Sources: Science-Class VII . NCERT(Revised ed 2025), Measurement of Time and Motion, p.117; Physical Geography by PMF IAS, Pressure Systems and Wind System, p.309; Science, class X (NCERT 2025 ed.), Magnetic Effects of Electric Current, p.203

7. Solving the Original PYQ (exam-level)

Now that you have mastered the distinction between scalar and vector quantities, this question tests your ability to apply those definitions to a dynamic system. In Uniform Circular Motion, the term "uniform" often tricks students into thinking every aspect of motion remains constant. However, as established in NCERT Class 9 Science (Motion), the "circular" nature of the path implies a continuous change in direction at every single point on the trajectory. Even if the needle of the speedometer doesn't move, the compass of the velocity vector is spinning constantly.

To arrive at the correct answer, walk through the vector logic: velocity is defined by both magnitude (speed) and direction. Since the object is turning, its direction is never the same from one millisecond to the next. Therefore, even though the speed remains constant, the (B) velocity changes. This change in velocity over time is what defines acceleration. In this specific case, it is known as centripetal acceleration, which acts perpendicularly to the motion, pulling the object toward the center of the circle.

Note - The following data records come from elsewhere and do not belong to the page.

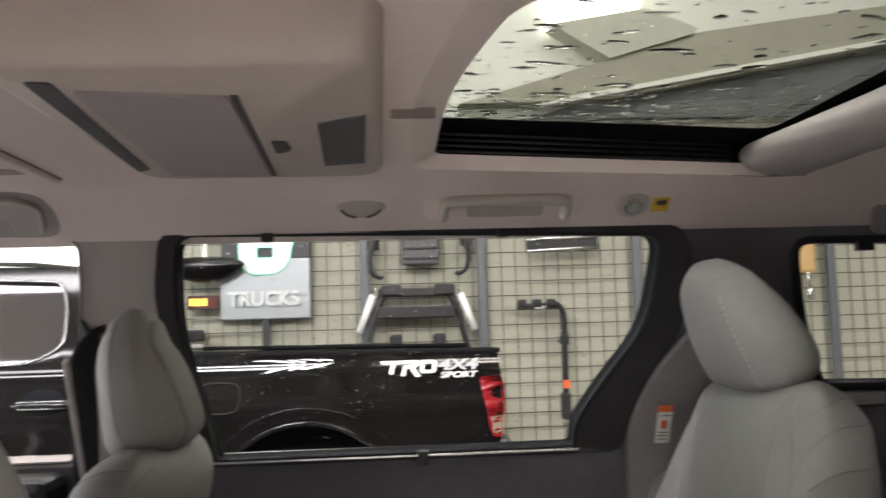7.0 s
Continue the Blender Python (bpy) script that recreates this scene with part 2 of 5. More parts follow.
def smooth_path(points, n=8, closed=False):
    """A Catmull-Rom line through the points."""
    p = [Vector(q) for q in points]
    out, k = [], len(p)
    for i in range(k if closed else k - 1):
        a, b, c, d = (p[(i + j) % k] if closed else p[min(max(i + j, 0), k - 1)] for j in (-1, 0, 1, 2))
        for s in range(n):
            t = s / n
            out.append(0.5 * ((2 * b) + (c - a) * t + (2 * a - 5 * b + 4 * c - d) * t * t + (3 * b - a - 3 * c + d) * t ** 3))
    if not closed:
        out.append(p[-1])
    return out


def tube(bm, path, radius, sides=10, closed=False, flat=1.0, up=(0, 0, 1), caps=True):
    """A round or flattened bar along a path; radius: one number or one for each point."""
    p = [Vector(q) for q in path]
    k, rings = len(p), []
    last = Vector(up)
    for i in range(k):
        d = (p[(i + 1) % k] - p[i - 1]) if closed or 0 < i < k - 1 else (p[1] - p[0] if i == 0 else p[-1] - p[-2])
        d.normalize()
        u = last - d * last.dot(d)
        if u.length < 1e-4:
            u = d.orthogonal()
        u.normalize()
        w = d.cross(u)
        last = u
        r = radius[i] if isinstance(radius, (list, tuple)) else radius
        rings.append([bm.verts.new(p[i] + u * (r * flat * math.sin(a)) + w * (r * math.cos(a))) for a in (2 * math.pi * s / sides for s in range(sides))])
    for i in range(k if closed else k - 1):
        a, b = rings[i], rings[(i + 1) % k]
        for s in range(sides):
            f = bm.faces.new((a[s], a[(s + 1) % sides], b[(s + 1) % sides], b[s]))
            f.smooth = True
    if caps and not closed:
        bm.faces.new(rings[0])
        bm.faces.new(rings[-1][::-1])


def tube_part(name, path, radius, mat, parent=None, label="", sides=10, closed=False, flat=1.0, up=(0, 0, 1)):
    bm = bmesh.new()
    tube(bm, path, radius, sides, closed, flat, up)
    bmesh.ops.recalc_face_normals(bm, faces=bm.faces)
    return part(name, bm, mat, parent, label)


def disc(bm, at, radius, depth, axis="y", sides=28, bevel=0.0):
    made = bmesh.ops.create_cone(bm, cap_ends=True, segments=sides, radius1=radius, radius2=radius, depth=depth)["verts"]
    if bevel:
        es = [e for e in {e for v in made for e in v.link_edges} if len(e.link_faces) == 2 and abs(e.link_faces[0].normal.dot(e.link_faces[1].normal)) < 0.5]
        made = list({v for f in bmesh.ops.bevel(bm, geom=es, offset=bevel, segments=2, profile=0.5, affect="EDGES")["faces"] for v in f.verts} | {v for v in made if v.is_valid})
    rot = {"y": Matrix.Rotation(radians(90), 3, "X"), "x": Matrix.Rotation(radians(90), 3, "Y"), "z": Matrix.Identity(3)}[axis]
    bmesh.ops.rotate(bm, matrix=rot, verts=made)
    bmesh.ops.translate(bm, vec=at, verts=made)
    return made


def rounded(points, radius, n=5):
    """A closed outline with its corners rounded; radius: one number or one for each corner."""
    out, k = [], len(points)
    for i, q in enumerate(points):
        b, a, c = Vector(q), Vector(points[i - 1]), Vector(points[(i + 1) % k])
        r = radius[i] if isinstance(radius, (list, tuple)) else radius
        u, w = (a - b), (c - b)
        d = min(r, u.length * 0.48, w.length * 0.48)
        p0, p1 = b + u.normalized() * d, b + w.normalized() * d
        for s in range(n + 1):
            t = s / n
            out.append(((1 - t) ** 2) * p0 + 2 * t * (1 - t) * b + t * t * p1)
    return [(v.x, v.y) for v in out]


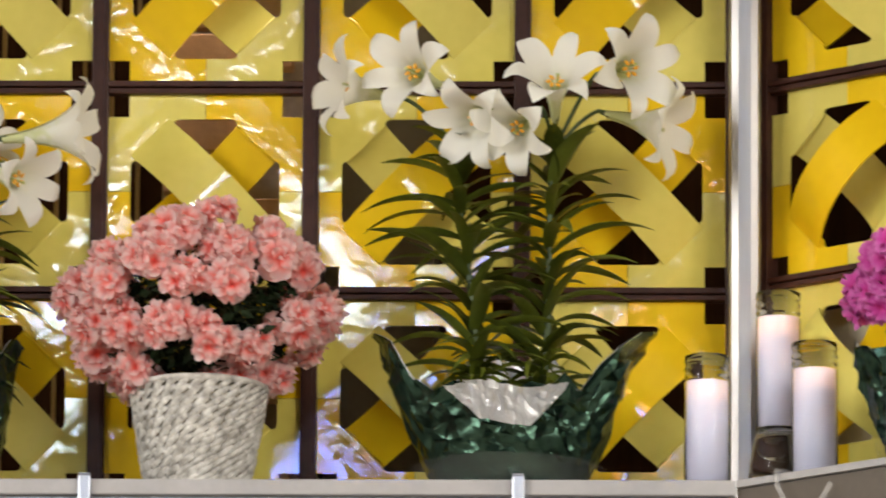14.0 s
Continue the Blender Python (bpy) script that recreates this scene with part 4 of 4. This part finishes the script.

UPSC frequently uses "uniform" as a trap to lure students into selecting Options (A) or (D). You must remember that for a vector to be uniform, both its size and its direction must be fixed. Option (A) is the most sophisticated trap: while the magnitude of the acceleration ($v²/r$) is indeed constant, the acceleration vector is constantly changing its direction to always point toward the center. Thus, acceleration is not uniform. Options (C) and (D) are fundamental contradictions of the definition of the motion itself. Always ask yourself: Is the direction changing? If yes, the velocity cannot be uniform.